Both TwoLayerFingerprintCache and HashFingerprintCache support concurrent access:

  • File locking: Uses SQLite-backed LockDatabase for inter-process locking
  • Pending pattern: Temporary .pending files prevent corruption
  • Atomic updates: Compare-and-swap prevents race conditions

Safe for:

  • Multiple test runners in parallel
  • CI/CD pipelines with concurrent jobs
  • Background linting + active development

Troubleshooting

Cache always invalidates despite no changes

Possible causes:

  1. Previous run failed (status: "failure" in cache file)
  2. Git operations changed file mtimes
  3. File syncing tools touched files

Solutions:

  • Check cache file: .cache/fingerprint/<name>.json
  • Use --no-fingerprint to force rebuild and clear state
  • TwoLayer cache automatically handles touched files (updates mtime without invalidation)

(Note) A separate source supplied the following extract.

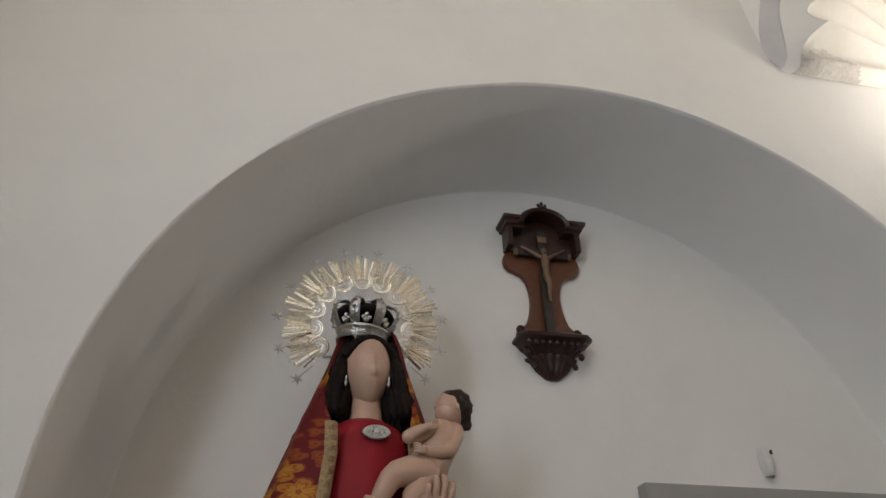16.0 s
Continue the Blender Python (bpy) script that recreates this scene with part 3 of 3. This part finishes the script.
bm = bmesh.new()
box(bm, (0.358, DEEP - 0.062, 1.15), (1.40, DEEP - 0.004, 2.138), 0.004)
tagged(part("board", bm, BOARD), "plain grey board standing against the recess wall", "board")

sensor = empty("alarm_sensor", (0.888, DEEP, 2.19))
bm = bmesh.new()
rings = []
for k in range(13):
    f = k / 12
    z = 2.192 + 0.105 * f
    r = 0.026 * math.sin(math.pi * (0.12 + 0.80 * f)) ** 0.5
    rings.append([Vector((0.882 + r * math.cos(q), DEEP - 0.001 - 0.050 * math.sin(q) * (r / 0.026) * (1.0 - 0.45 * f), z)) for q in (math.pi * i / 14 for i in range(15))])
loft(bm, rings)
part("shell", bm, PLASTIC, sensor)
bm = bmesh.new()
blob(bm, (0.896, DEEP - 0.032, 2.276), (0.006, 0.005, 0.009), u=10, v=8)
part("eye", bm, BLACK, sensor, "small black sensor eye")
tagged(sensor, "small white plastic alarm sensor on the wall", "alarm sensor")

hook = bmesh.new()
tube(hook, [(-1.722, 0.004, 2.925), (-1.722, -0.012, 2.925), (-1.722, -0.015, 2.945)], 0.0028, 6)
tagged(part("wall_hook", hook, BLACK), "small metal hook in the white wall", "hook")


# ---- wall shrine with its crucifix ----
def wall_shrine():
    cx, z0 = 0.094, 2.480
    thing = empty("wall_shrine", (cx, DEEP, z0))

    def place(a, b, c):
        return Vector((cx + a, DEEP - 0.002 - c, z0 + b))

    half = [(0.0, 0.165), (0.118, 0.165), (0.128, 0.185), (0.122, 0.215), (0.103, 0.222), (0.085, 0.238), (0.072, 0.27), (0.063, 0.31), (0.060, 0.35), (0.064, 0.39), (0.074, 0.425), (0.092, 0.450),
            (0.118, 0.462), (0.138, 0.470), (0.155, 0.488), (0.162, 0.515), (0.156, 0.540), (0.142, 0.556), (0.145, 0.575), (0.145, 0.67), (0.0, 0.70)]
    outline = half[1:-1] + [(-a, b) for a, b in reversed(half[1:-1])]
    bm = bmesh.new()
    rings = [[place(a * f, b, c) for a, b in outline] for f, c in ((1.0, 0.0), (1.0, 0.016), (0.975, 0.021))]
    loft(bm, rings, closed=True, caps=True)
    part("back_board", bm, WOODLIT, thing, "red-brown carved back board")
    # canopy: side cheeks, arched hood and cornice
    for sg in (-1, 1):
        bm = bmesh.new()
        box(bm, place(sg * 0.143 - 0.011, 0.555, 0.078), place(sg * 0.143 + 0.011, 0.655, 0.0), 0.003)
        part("canopy_cheek", bm, WOOD, thing)
        bm = bmesh.new()
        prof = [(0.0, 0.0), (0.010, 0.004), (0.014, 0.016), (0.026, 0.022), (0.028, 0.034), (0.0, 0.036)]
        loft(bm, [[place(x + sg * d * 0.8, 0.648 + h, (0.082 + d) * w) for d, h in prof] for x, w in ((sg * 0.080, 1.0), (sg * 0.152, 1.0), (sg * 0.156, 0.0))])
        part("canopy_cornice", bm, WOOD, thing)
    bm = bmesh.new()
    rings = []
    for r, c in ((0.086, 0.0), (0.086, 0.082), (0.090, 0.100), (0.104, 0.108), (0.112, 0.100), (0.114, 0.0)):
        rings.append([place(r * math.cos(q), 0.652 + 0.78 * r * math.sin(q), c) for q in (math.pi * i / 28 for i in range(29))])
    loft(bm, rings)
    part("arched_hood", bm, WOOD, thing, "dark arched hood")
    bm = bmesh.new()
    loft(bm, [[place(0.100 * math.cos(q), 0.652 + 0.080 * math.sin(q) if q else 0.652, c) for q in (math.pi * i / 20 for i in range(21))] for c in (0.016, 0.022)], closed=True, caps=True)
    box(bm, place(-0.140, 0.555, 0.028), place(0.140, 0.656, 0.0175))
    part("hood_back", bm, WOOD, thing)
    for sg in (-1, 1):
        bm = bmesh.new()
        lo, hi = sorted((sg * 0.082, sg * 0.150))
        box(bm, place(lo, 0.640, 0.080), place(hi, 0.652, 0.0), 0.002)
        part("canopy_roof", bm, WOOD, thing)
    bm = bmesh.new()
    for a, b, r in ((0.0, 0.748, 0.011), (0.0, 0.770, 0.008), (-0.015, 0.760, 0.007), (0.015, 0.760, 0.007)):
        blob(bm, place(a, b, 0.085), (r, r * 0.7, r * 1.5), u=10, v=8)
    part("finial", bm, WOOD, thing, "small carved leaf finial")
    # shelf with a row of beads, and the bracket under it
    bm = bmesh.new()
    prof = [(0.000, 0.170), (0.006, 0.164), (0.004, 0.154), (-0.006, 0.150), (-0.014, 0.140), (-0.03, 0.132)]
    rings = []
    for d, h in prof:
        a, c = 0.138 + d, 0.100 + d
        pts = [(-a, 0.0), (-a, c * 0.72), (-a * 0.80, c), (a * 0.80, c), (a, c * 0.72), (a, 0.0)]
        rings.append([place(x, h, y) for x, y in pts])
    loft(bm, rings, caps=True)
    part("shelf", bm, WOOD, thing, "moulded shelf of the shrine")
    for i in range(9):
        bm = bmesh.new()
        x = -0.108 + 0.027 * i
        blob(bm, place(x, 0.132, 0.088), (0.0085, 0.007, 0.009), u=10, v=8)
        part("bead", bm, WOOD, thing)
    bm = bmesh.new()
    rings = []
    for h, a, c in ((0.136, 0.118, 0.088), (0.128, 0.112, 0.080), (0.116, 0.094, 0.064), (0.104, 0.086, 0.056), (0.098, 0.098, 0.060), (0.090, 0.096, 0.058), (0.080, 0.078, 0.050), (0.066, 0.070, 0.046), (0.052, 0.060, 0.042), (0.040, 0.046, 0.036), (0.030, 0.034, 0.028), (0.024, 0.026, 0.024), (0.020, 0.018, 0.018), (0.018, 0.004, 0.004)):
        rings.append([place(a * math.cos(q) * (1 + 0.03 * math.cos(18 * q)), h, c * abs(math.sin(q)) ** 0.8 * (1 + 0.06 * math.cos(18 * q))) for q in (math.pi * i / 60 for i in range(61))])
    loft(bm, rings, caps=True)
    part("bracket", bm, WOOD, thing, "carved pendant bracket")
    for sg in (-1, 1):
        bm = bmesh.new()
        pts = [place(sg * (0.112 + 0.014 * math.cos(q) * (1 - 0.05 * q)), 0.205 + 0.016 * math.sin(q), 0.024) for q in (6.6 * i / 20 for i in range(21))]
        tube(bm, pts, 0.006, 6)
        part("scroll", bm, WOOD, thing)
        bm = bmesh.new()
        blob(bm, place(sg * 0.104, 0.100, 0.050), (0.012, 0.012, 0.014), u=10, v=8)
        blob(bm, place(sg * 0.080, 0.062, 0.040), (0.010, 0.010, 0.012), u=10, v=8)
        part("bracket_scroll", bm, WOOD, thing)
    tagged(thing, "dark carved wooden wall shrine with an arched hood", "shrine")
    # crucifix standing in it
    cross = empty("crucifix", place(0, 0.17, 0.04))
    bm = bmesh.new()
    box(bm, place(-0.017, 0.171, 0.044), place(0.017, 0.665, 0.030), 0.002)
    part("upright", bm, EBONY, cross)
    bm = bmesh.new()
    box(bm, place(-0.108, 0.532, 0.0445), place(0.108, 0.560, 0.0295), 0.002)
    part("crossbar", bm, EBONY, cross)
    for sg in (-1, 1):
        bm = bmesh.new()
        box(bm, place(sg * 0.113 - 0.008, 0.530, 0.046), place(sg * 0.113 + 0.008, 0.562, 0.028), 0.003)
        part("end_cap", bm, IVORY, cross, "pale end cap")
    bm = bmesh.new()
    box(bm, place(-0.020, 0.600, 0.049), place(0.020, 0.628, 0.0455), 0.001)
    part("title_plate", bm, IVORY, cross, "small pale plate")
    bm = bmesh.new()
    d = 0.056
    tube(bm, [place(-0.002, 0.532, d), place(0.0, 0.50, d + 0.003), place(0.002, 0.46, d), place(0.0, 0.435, d)], [0.012, 0.017, 0.012, 0.014], 12)
    tube(bm, [place(0.0, 0.44, d), place(0.008, 0.40, d + 0.004), place(0.005, 0.36, d), place(0.006, 0.325, d - 0.004)], [0.013, 0.010, 0.007, 0.005], 10)
    for sg in (-1, 1):
        tube(bm, [place(sg * 0.014, 0.520, d), place(sg * 0.052, 0.545, d - 0.004), place(sg * 0.092, 0.572, d - 0.008)], [0.008, 0.006, 0.005], 8)
    blob(bm, place(-0.004, 0.548, d + 0.004), (0.012, 0.012, 0.016), u=12, v=10)
    part("figure", bm, IVORY, cross, "plain carved pale figure")
    tagged(cross, "dark wooden crucifix with a pale carved figure", "crucifix")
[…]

Cache not created after successful run

Possible causes:

  1. .cache/ directory not writable
  2. Process terminated before mark_success() called
  3. Exception during operation

Solutions:

  • Ensure .cache/ exists and is writable
  • Check that mark_success() is called in finally block or error handler
  • Review operation logs for exceptions

Adding New Caches

To add a new cache type:

  1. Add configuration in config.py:

    python
    "my_cache": CacheConfig(
        name="my_cache",
        cache_type=CacheType.TWO_LAYER,
        cache_dir=cache_dir,
        description="My cache description",
    ),
    
  2. Add monitored files in rules.py:

    python
    "my_cache": [
        "my_dir/**/*.ext",
        "config.yaml",
    ],
    
  3. Use in code:

    python
    from ci.fingerprint.config import get_cache_config
    from ci.fingerprint import TwoLayerFingerprintCache
    
    config = get_cache_config("my_cache")
    cache = TwoLayerFingerprintCache(config.cache_dir, config.name)
    

Design Principles

  1. Fail-safe: Corrupted cache → rebuild (never skip incorrectly)
  2. Concurrent-safe: Multiple processes can safely validate simultaneously
  3. Race-safe: Pre-computed fingerprints immune to changes during processing
  4. Fast path optimized: Unchanged files validated in < 1ms
  5. Consistent API: All caches follow same pattern (check_needs_update, mark_success, invalidate)